DAYTONA BEACH, Fla. — When most of the racing world’s eyes are fixed on the high banks of Daytona International Speedway, there’s a half-mile oval a short drive south where the real rubber meets the asphalt each February.
The Clyde Hart Memorial 200 returns to New Smyrna Speedway — a half-mile asphalt oval with 23-degree banking and 600-foot straightaways — as part of the famed World Series of Asphalt Stock Car Racing during Speedweeks. The 200-lap race covers 100 miles around the high-banked Florida short track and stands as one of the premier Super Late Model events on the early-season calendar.
A tip of the cap to Matt Weaver, who spends countless time, energy and effort to cover these great grassroots events.
It’s go time and NASCAR Cup Series star Carson Hocevar is racing.
Named in honor of track founder Clyde Hart, whose family opened the facility (originally Daytona Raceway) in the late 1960s, the Memorial has become a benchmark for short-track stars and aspiring touring racers alike. New Smyrna — often called “Clyde’s Place” — has hosted countless late model greats under the lights and traditionally draws a stout field of regional and national competitors ready to rumble long before Cup Series engines fire at the big track.
As a warm-up to NASCAR’s On Track Wednesday and the Daytona 500 festivities, the Clyde Hart Memorial serves up a fast, intense dose of grassroots racing — 200 laps where patience is earned, tires fade, and the racing groove seems narrower than the main straightaway. It’s where seasoned short-track pros and rising stars alike battle in a showcase that’s not just training for the big show, it often steals a bit of its thunder.

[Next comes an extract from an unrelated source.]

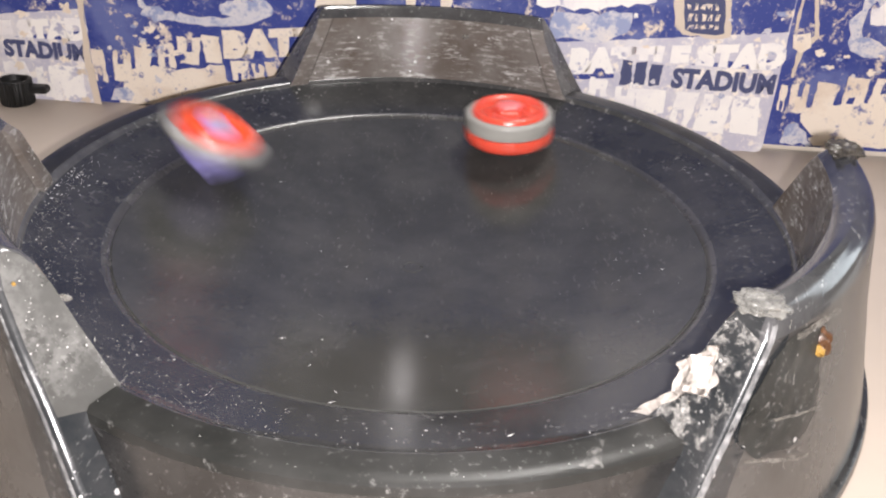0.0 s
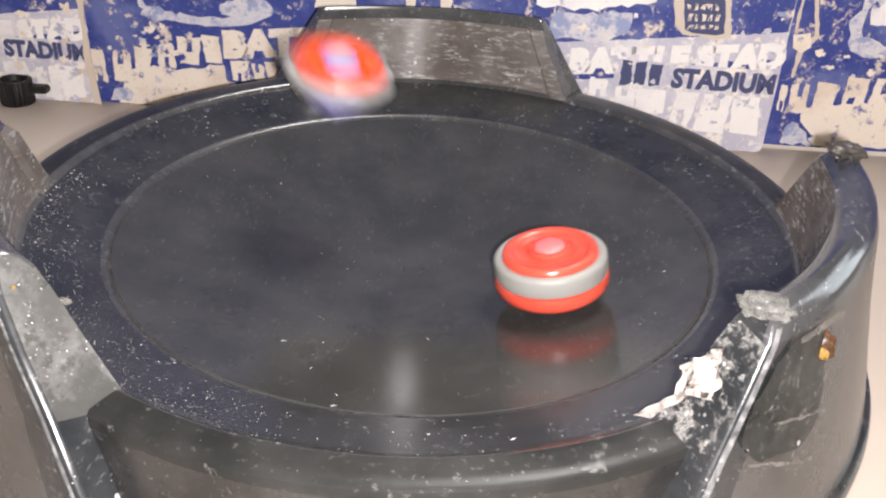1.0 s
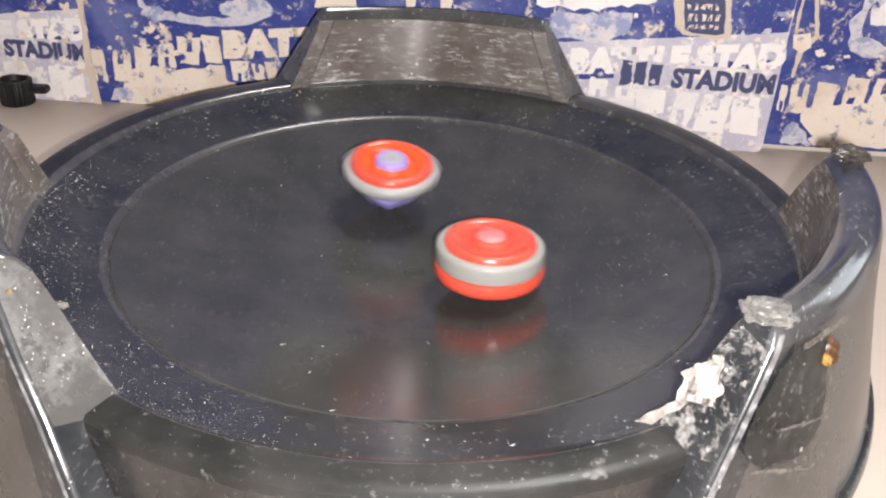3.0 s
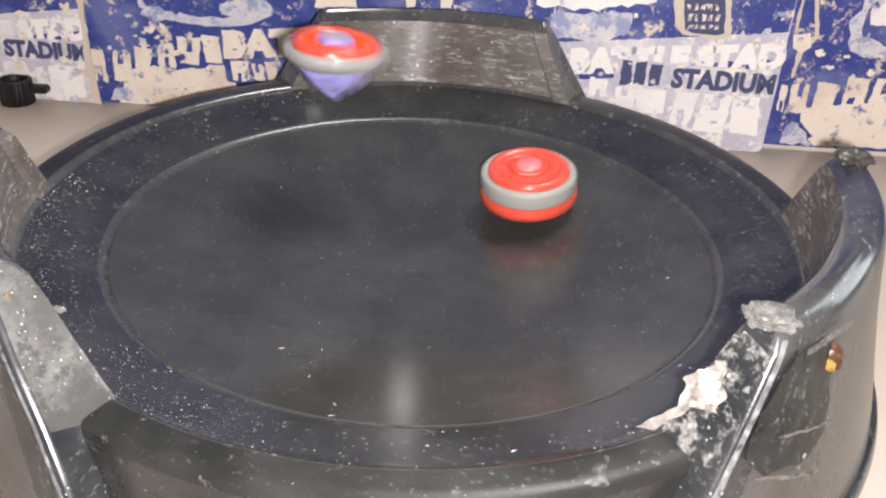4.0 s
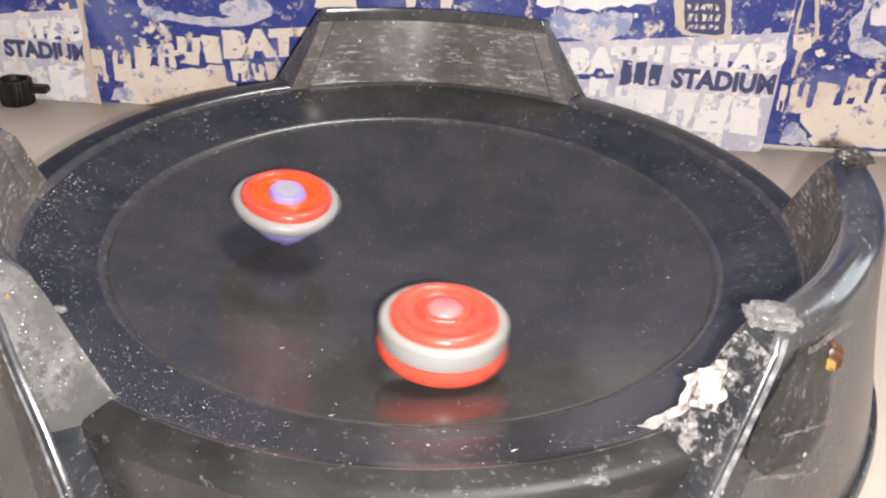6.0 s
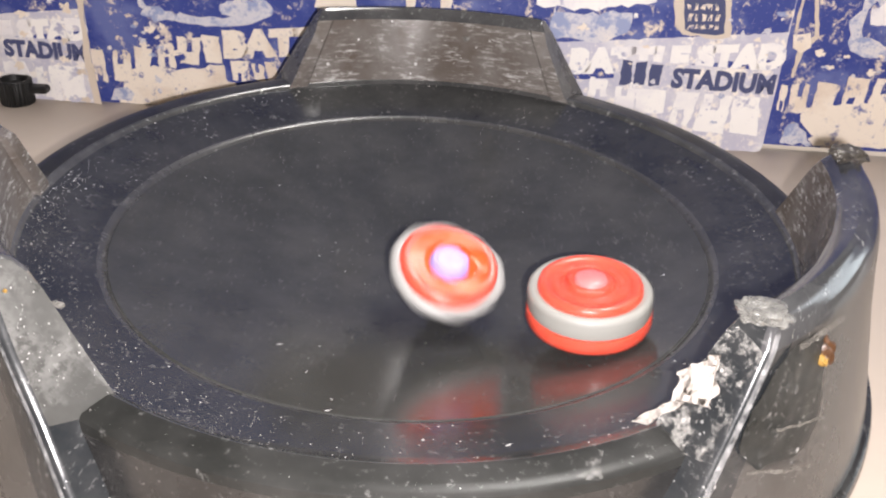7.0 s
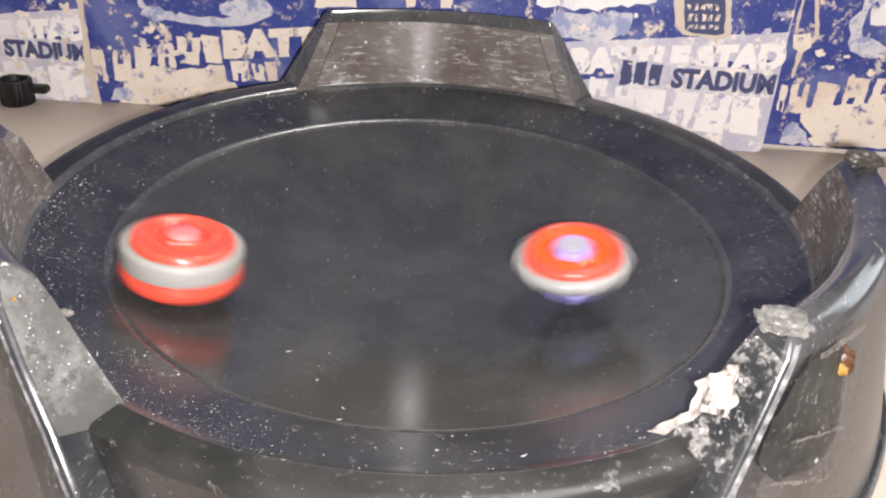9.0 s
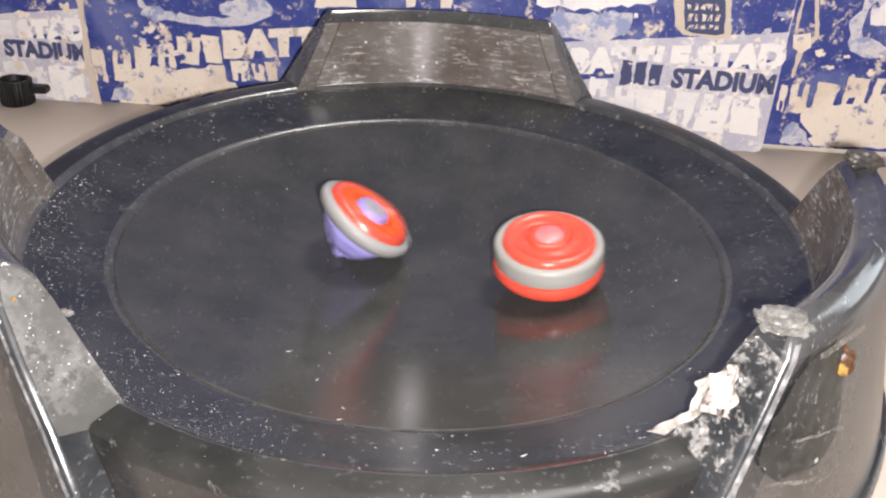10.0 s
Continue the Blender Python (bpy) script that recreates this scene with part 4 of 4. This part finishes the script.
    walk(violet_top, [
    (0, pose(-0.1092, 0.0502, -0.0046, -2, 18.0)), (0.1, pose(-0.0461, 0.0059, -0.0205, 0, 12)), (0.2, pose(0.0176, 0.0236, -0.0041, 0, 3.4)),
    (0.3, pose(0.0682, 0.0499, -0.0138, 0, 15.3)), (0.4, pose(0.0935, 0.0495, 0.0227, 0, 1.6)), (0.5, pose(0.0968, 0.0551, -0.0071, 5, 6.5)),
    (0.6, pose(0.0403, 0.0232, 0.0618, 0, 7)), (0.7, pose(-0.0127, -0.0124, 0.074, 8, 1.9)), (0.8, pose(-0.0706, -0.0227, -0.0066, 22, 9.8)),
    (0.9, pose(-0.0543, -0.0128, 0.0682, 0, 5.5)), (1, pose(-0.0400, 0.0262, 0.0408, 10, 9.6)), (1.1, pose(-0.0199, 0.032, -0.0021, 15, 2.3)),
    (1.2, pose(-0.0072, 0.0454, 0.0342, 0, 4.1)), (1.3, pose(0.0055, 0.0594, -0.0095, 12, 5.2)), (1.4, pose(0.0208, 0.0741, 0.0053, 0, 2.1)),
    (1.5, pose(0.0347, 0.0617, -0.0165, 8, 2.2)), (1.6, pose(0.0306, 0.072, -0.002, 4, 6.3)), (1.7, pose(0.0179, 0.0592, -0.018, 5, 8.2)),
    (1.8, pose(-0.004, 0.0229, -0.0226, 16, 10.8)), (1.9, pose(0.0055, 0.037, -0.0078, 10, 4.2)), (2, pose(0.003, 0.0587, 0.0069, 15, 2.4)),
    (2.1, pose(-0.0035, 0.0597, -0.0034, 18, 2.9)), (2.2, pose(-0.0173, 0.0651, 0.0036, 8, 1.9)), (2.3, pose(-0.0218, 0.0537, -0.0185, 12, 2.3)),
    (2.4, pose(-0.0178, 0.0449, -0.02, 22, 5.9)), (2.5, pose(-0.0018, 0.0463, -0.02, 17, 4.8)), (2.6, pose(0.0121, 0.0709, -0.0159, 11, -1.1)),
    (2.7, pose(0.0135, 0.067, -0.0166, 11, -1.2)), (3.2, pose(-0.0313, 0.0418, -0.0192, 6, 4.9)), (3.8, pose(0.002, 0.0114, 0.0038, 6, -4.1)),
    (3.9, pose(-0.0173, 0.0264, -0.0216, 0, -2.7)), (4, pose(-0.0429, 0.0493, 0.041, 0, 3.8)), (4.1, pose(-0.0596, 0.0615, 0.0045, 0, 4.8)),
    (4.2, pose(-0.0445, 0.0459, 0.0165, 0, 2)), (4.3, pose(-0.0213, 0.0369, -0.0204, 0, 5.2)), (4.4, pose(0.0023, 0.0121, 0.0091, 2, 12.2)),
    (4.5, pose(0.034, -0.0392, -0.0202, 2, 5)), (4.6, pose(0.0443, -0.0355, -0.0195, 3, 8.9)), (4.7, pose(0.0424, -0.0405, -0.0113, 5, 3.3)),
    (4.8, pose(0.0445, -0.0553, -0.0174, 8, -4.6)), (4.9, pose(0.0343, -0.0585, -0.0181, 8, -3.7)), (5, pose(0.0183, -0.0403, -0.0212, 3, -2.3)),
    (5.1, pose(0.0261, -0.0423, -0.0206, 3, -3)), (5.2, pose(0.0464, -0.0364, -0.0193, 0, -9.4)), (5.3, pose(0.0413, -0.0097, -0.0211, 0, -7)),
    (5.4, pose(0.0289, 0.0084, -0.022, 0, -4.1)), (5.5, pose(0.0007, 0.0037, -0.0233, -2, -2)), (5.6, pose(-0.0247, 0.0107, -0.022, -2, -0.2)),
    (5.7, pose(-0.0386, 0.0014, -0.0211, 0, 1)), (6.2, pose(-0.0659, 0.0192, -0.0168, 8, 9.6)), (6.8, pose(-0.0353, 0.0431, -0.0189, 19, 16.8)),
    (6.9, pose(-0.0148, 0.0063, -0.0228, 23, 21.4)), (7, pose(0.0112, -0.0354, -0.0189, 19, 12.0)), (7.1, pose(-0.0162, -0.0751, -0.0027, 28, 22)),
    (7.2, pose(-0.0563, -0.0745, 0.0072, 30, 19.2)), (7.3, pose(-0.0932, -0.0631, 0.0056, 31, 19.6)), (7.4, pose(-0.119, -0.0472, 0.0096, 32, 14.9)),
    (7.5, pose(-0.1326, -0.0352, 0.017, 28, 13.8)), (7.6, pose(-0.1178, -0.033, 0.0151, 22, -2)), (7.7, pose(-0.1062, -0.0208, 0.0197, 10, 10.9)),
    (7.8, pose(-0.0876, -0.0049, 0.0026, 13, 17.5)), (7.9, pose(-0.0542, 0.0044, 0.0022, 13, 8)), (8, pose(-0.0259, 0.0343, -0.0197, 18, 3.7)),
    (8.1, pose(0.0449, 0.0401, -0.0181, 22, -8.2)), (8.2, pose(0.0883, 0.0502, -0.0093, 25, -10.3)), (8.3, pose(0.1083, 0.0324, -0.0066, 28, -14)),
    (8.4, pose(0.1027, 0.013, -0.0098, 27, -20.5)), (8.5, pose(0.073, -0.0011, -0.0169, 16, -21)), (8.6, pose(0.0356, -0.0222, -0.0217, 0, -17.1)),
    (8.7, pose(0.0754, -0.0277, -0.0159, 6, -21.4)), (8.8, pose(0.0895, -0.0457, -0.0115, 0, -8.4)), (8.9, pose(0.0903, -0.0423, -0.0117, 8, -8.5)),
    (9, pose(0.0703, -0.0326, -0.0166, 4, -6.6)), (9.1, pose(0.0454, -0.0267, -0.0204, 0, -10.3)), (9.2, pose(0.0073, -0.0072, -0.0234, -6, 4.2)),
    (9.3, pose(-0.0211, 0.0108, -0.022, -4, 14.9)), (9.4, pose(-0.0356, 0.0232, -0.02, 13, 22.7)), (9.5, pose(-0.0352, 0.0439, -0.0148, 20, 17.0)),
    (9.6, pose(-0.031, 0.058, -0.016, 9, 12.5)), (9.7, pose(-0.0185, 0.0479, -0.0186, 7, 3)), (9.8, pose(0.0046, 0.0255, -0.022, 18, -21.6)),
    (9.9, pose(-0.0175, 0.0154, -0.022, 22, 8)), (10, pose(-0.0361, 0.0054, -0.0209, -5, 35.4))])
    spinning(red_parts, 77.0, 1)
    spinning(violet_parts, 71.0, 1)


motions()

For fans and drivers alike, this isn’t just another race — it’s one of the most exciting highlights of Speedweeks outside the superspeedway. Whether you’re there for the roar of the engines or the buzz of hot laps under the lights, the Clyde Hart Memorial 200 delivers quick-paced, hard-fought short-track action that puts the words “warm-up” in the rear-view mirror.